··· Data excerpt ···

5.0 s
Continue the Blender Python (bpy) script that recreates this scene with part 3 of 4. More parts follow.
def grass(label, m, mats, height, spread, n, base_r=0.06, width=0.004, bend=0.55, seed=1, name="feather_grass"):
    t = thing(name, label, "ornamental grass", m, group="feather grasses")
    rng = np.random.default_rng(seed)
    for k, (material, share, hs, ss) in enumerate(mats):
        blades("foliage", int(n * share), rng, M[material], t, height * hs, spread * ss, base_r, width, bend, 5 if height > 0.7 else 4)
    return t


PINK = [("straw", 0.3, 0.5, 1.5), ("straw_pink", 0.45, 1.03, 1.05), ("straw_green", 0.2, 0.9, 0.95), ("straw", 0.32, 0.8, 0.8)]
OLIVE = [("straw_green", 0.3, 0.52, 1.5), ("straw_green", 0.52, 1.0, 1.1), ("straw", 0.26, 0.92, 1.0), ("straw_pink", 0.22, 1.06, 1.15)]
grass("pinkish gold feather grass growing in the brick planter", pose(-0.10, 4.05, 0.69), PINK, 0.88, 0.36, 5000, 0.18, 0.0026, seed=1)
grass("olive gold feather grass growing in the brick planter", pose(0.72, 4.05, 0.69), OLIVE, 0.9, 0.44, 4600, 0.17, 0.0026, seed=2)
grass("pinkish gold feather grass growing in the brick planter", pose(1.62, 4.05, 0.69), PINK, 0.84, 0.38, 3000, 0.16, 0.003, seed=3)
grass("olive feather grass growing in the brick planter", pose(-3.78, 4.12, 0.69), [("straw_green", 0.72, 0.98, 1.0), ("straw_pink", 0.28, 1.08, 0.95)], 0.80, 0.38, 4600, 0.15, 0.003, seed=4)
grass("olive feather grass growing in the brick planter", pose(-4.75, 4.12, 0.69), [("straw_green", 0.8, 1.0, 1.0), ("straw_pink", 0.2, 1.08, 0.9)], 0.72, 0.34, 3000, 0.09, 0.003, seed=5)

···

> Required work: Print the whole listing exactly as it is.

> Worked solution:
5.0 s
Continue the Blender Python (bpy) script that recreates this scene with part 3 of 4. More parts follow.
def grass(label, m, mats, height, spread, n, base_r=0.06, width=0.004, bend=0.55, seed=1, name="feather_grass"):
    t = thing(name, label, "ornamental grass", m, group="feather grasses")
    rng = np.random.default_rng(seed)
    for k, (material, share, hs, ss) in enumerate(mats):
        blades("foliage", int(n * share), rng, M[material], t, height * hs, spread * ss, base_r, width, bend, 5 if height > 0.7 else 4)
    return t


PINK = [("straw", 0.3, 0.5, 1.5), ("straw_pink", 0.45, 1.03, 1.05), ("straw_green", 0.2, 0.9, 0.95), ("straw", 0.32, 0.8, 0.8)]
OLIVE = [("straw_green", 0.3, 0.52, 1.5), ("straw_green", 0.52, 1.0, 1.1), ("straw", 0.26, 0.92, 1.0), ("straw_pink", 0.22, 1.06, 1.15)]
grass("pinkish gold feather grass growing in the brick planter", pose(-0.10, 4.05, 0.69), PINK, 0.88, 0.36, 5000, 0.18, 0.0026, seed=1)
grass("olive gold feather grass growing in the brick planter", pose(0.72, 4.05, 0.69), OLIVE, 0.9, 0.44, 4600, 0.17, 0.0026, seed=2)
grass("pinkish gold feather grass growing in the brick planter", pose(1.62, 4.05, 0.69), PINK, 0.84, 0.38, 3000, 0.16, 0.003, seed=3)
grass("olive feather grass growing in the brick planter", pose(-3.78, 4.12, 0.69), [("straw_green", 0.72, 0.98, 1.0), ("straw_pink", 0.28, 1.08, 0.95)], 0.80, 0.38, 4600, 0.15, 0.003, seed=4)
grass("olive feather grass growing in the brick planter", pose(-4.75, 4.12, 0.69), [("straw_green", 0.8, 1.0, 1.0), ("straw_pink", 0.2, 1.08, 0.9)], 0.72, 0.34, 3000, 0.09, 0.003, seed=5)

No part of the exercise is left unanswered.